The download_data.py
program will generate a log of
unique data files (i.e. with all duplicate listings removed), which
looks similar to this:
!!!!!!!!!!!!!!!!!!!!!!!!!!!!!!!!!!!!!!!!!!!!!!!!!!!!!!!!!!!!!!!!!!!!!!!!!!!!!!!
!!! LIST OF (UNIQUE) FILES REQUIRED FOR THE SIMULATION
!!! Start Date : 20190701 000000
!!! End Date : 20190701 010000
!!! Simulation : fullchem
!!! Meteorology : MERRA2
!!! Grid Resolution : 4.0x5.0
!!!!!!!!!!!!!!!!!!!!!!!!!!!!!!!!!!!!!!!!!!!!!!!!!!!!!!!!!!!!!!!!!!!!!!!!!!!!!!!
./HEMCO_Config.rc
./HEMCO_Config.rc.gmao_metfields
./HEMCO_Diagn.rc
./HISTORY.rc
./Restarts/GEOSChem.Restart.20190701_0000z.nc4 --> /home/ubuntu/ExtData/GEOSCHEM_RESTARTS/GC_14.5.0/GEOSChem.Restart.fullchem.20190701_0000z.nc4
./Restarts/HEMCO_restart.201907010000.nc
./geoschem_config.yml
/path/to/ExtData/CHEM_INPUTS/CLOUD_J/v2024-09/FJX_j2j.dat
/path/to/ExtData/CHEM_INPUTS/CLOUD_J/v2024-09/FJX_scat-aer.dat
/path/to/ExtData/CHEM_INPUTS/CLOUD_J/v2024-09/FJX_scat-cld.dat
/path/to/ExtData/CHEM_INPUTS/CLOUD_J/v2024-09/FJX_scat-ssa.dat
/path/to/ExtData/CHEM_INPUTS/CLOUD_J/v2024-09/FJX_spec.dat
/path/to/ExtData/CHEM_INPUTS/FastJ_201204/fastj.jv_atms_dat.nc
/path/to/ExtData/CHEM_INPUTS/Linoz_200910/Linoz_March2007.dat
/path/to/ExtData/CHEM_INPUTS/Olson_Land_Map_201203/Olson_2001_Drydep_Inputs.nc
/path/to/ExtData/CHEM_INPUTS/UCX_201403/NoonTime/Grid4x5/InitCFC_JN2O_01.dat
... etc ...
This name of this “unique” log file will be the same as the log file
with dryrun ouptut, with .unique
appended. In our above
example, we passed log.dryrun
to download_data.py
, so
the “unique” log file will be named log.dryrun.unique
. This
“unique” log file can be very useful for documentation purposes.

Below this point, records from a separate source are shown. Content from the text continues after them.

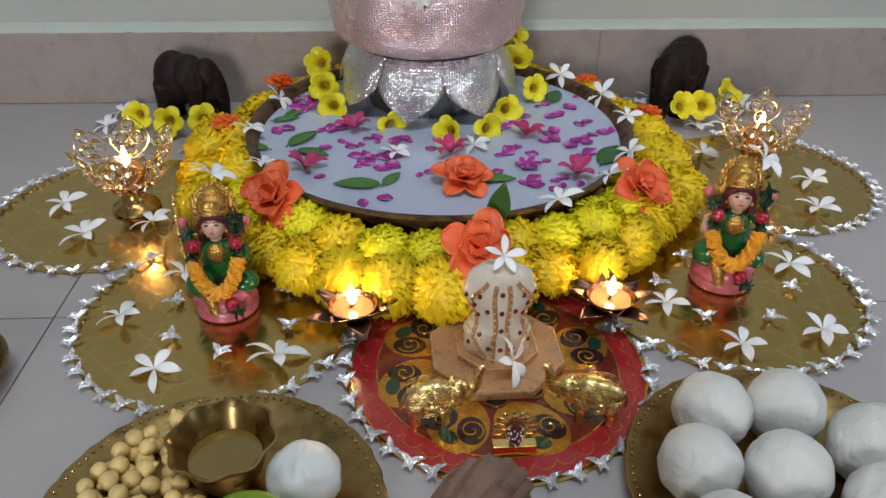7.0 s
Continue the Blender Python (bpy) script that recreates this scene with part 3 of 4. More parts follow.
# leaves, petals and pink flowers on the milk
for x, y, rz, k, s in ((-0.182, 0.609, 165, 0, 0.8), (-0.158, 0.620, 55, 1, 1.0), (-0.146, 0.606, -20, 0, 0.85), (-0.045, 0.522, 178, 0, 1.05), (-0.040, 0.522, 60, 1, 0.7), (0.060, 0.548, 105, 0, 0.95),
                       (0.062, 0.537, 0, 1, 0.9), (0.205, 0.575, 60, 2, 0.95), (-0.190, 0.690, 20, 1, 0.7), (-0.176, 0.700, 60, 0, 0.8), (0.168, 0.755, 70, 2, 0.8)):
    put(LEAVES[k], "green_leaf", "green oval leaf floating on the milk", "leaf", "leaves on the milk", x, y, MILK + 0.0012, 0, 3, rz, s * 1.12)
put(LEAVES[2], "green_leaf", "dark green leaf standing between orange flowers", "leaf", "", 0.074, 0.430, 0.072, 80, -80, 0, 0.95)
PL = "magenta and white rose petal floating on the milk"
PETALS_WEST = ((-0.180, 0.662), (-0.127, 0.665), (-0.113, 0.666), (-0.098, 0.634), (-0.084, 0.618), (-0.077, 0.595), (-0.072, 0.568), (-0.067, 0.640), (-0.055, 0.632), (-0.044, 0.590), (-0.044, 0.563), (-0.030, 0.578),
               (-0.034, 0.635), (-0.017, 0.636), (-0.002, 0.548), (0.009, 0.613), (0.028, 0.567), (-0.037, 0.494), (-0.059, 0.484), (-0.112, 0.543), (-0.126, 0.609), (-0.088, 0.626), (-0.070, 0.582))
PETALS_EAST = ((0.092, 0.672), (0.130, 0.711), (0.150, 0.745), (0.163, 0.712), (0.192, 0.742), (0.196, 0.687), (0.206, 0.778), (0.208, 0.656), (0.223, 0.663), (0.177, 0.626), (0.185, 0.600), (0.151, 0.659), (0.148, 0.637),
               (0.089, 0.597), (0.085, 0.557), (0.102, 0.614), (0.128, 0.603), (0.143, 0.584), (0.113, 0.531), (0.125, 0.525), (0.148, 0.537), (0.142, 0.517), (0.174, 0.528), (0.186, 0.640), (0.198, 0.634))
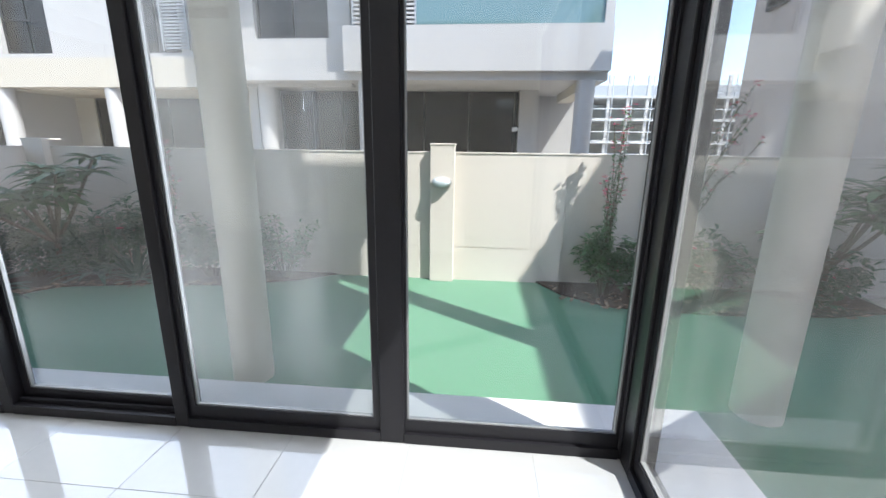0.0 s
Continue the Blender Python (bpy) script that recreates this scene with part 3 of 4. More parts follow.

Skip download, but create log of unique files
If you wish to only produce the *log of unique data files without downloading any data, then type the following command from within your HEMCO-standalone run directory:
$ ./download_data.py log.dryrun skip-download
or for short:
$ ./download_data.py log.dryrun skip
This can be useful if you already have the necessary data downloaded to your system but wish to create the log of unique files for documentation purposes (such as for benchmark simulations, etc.)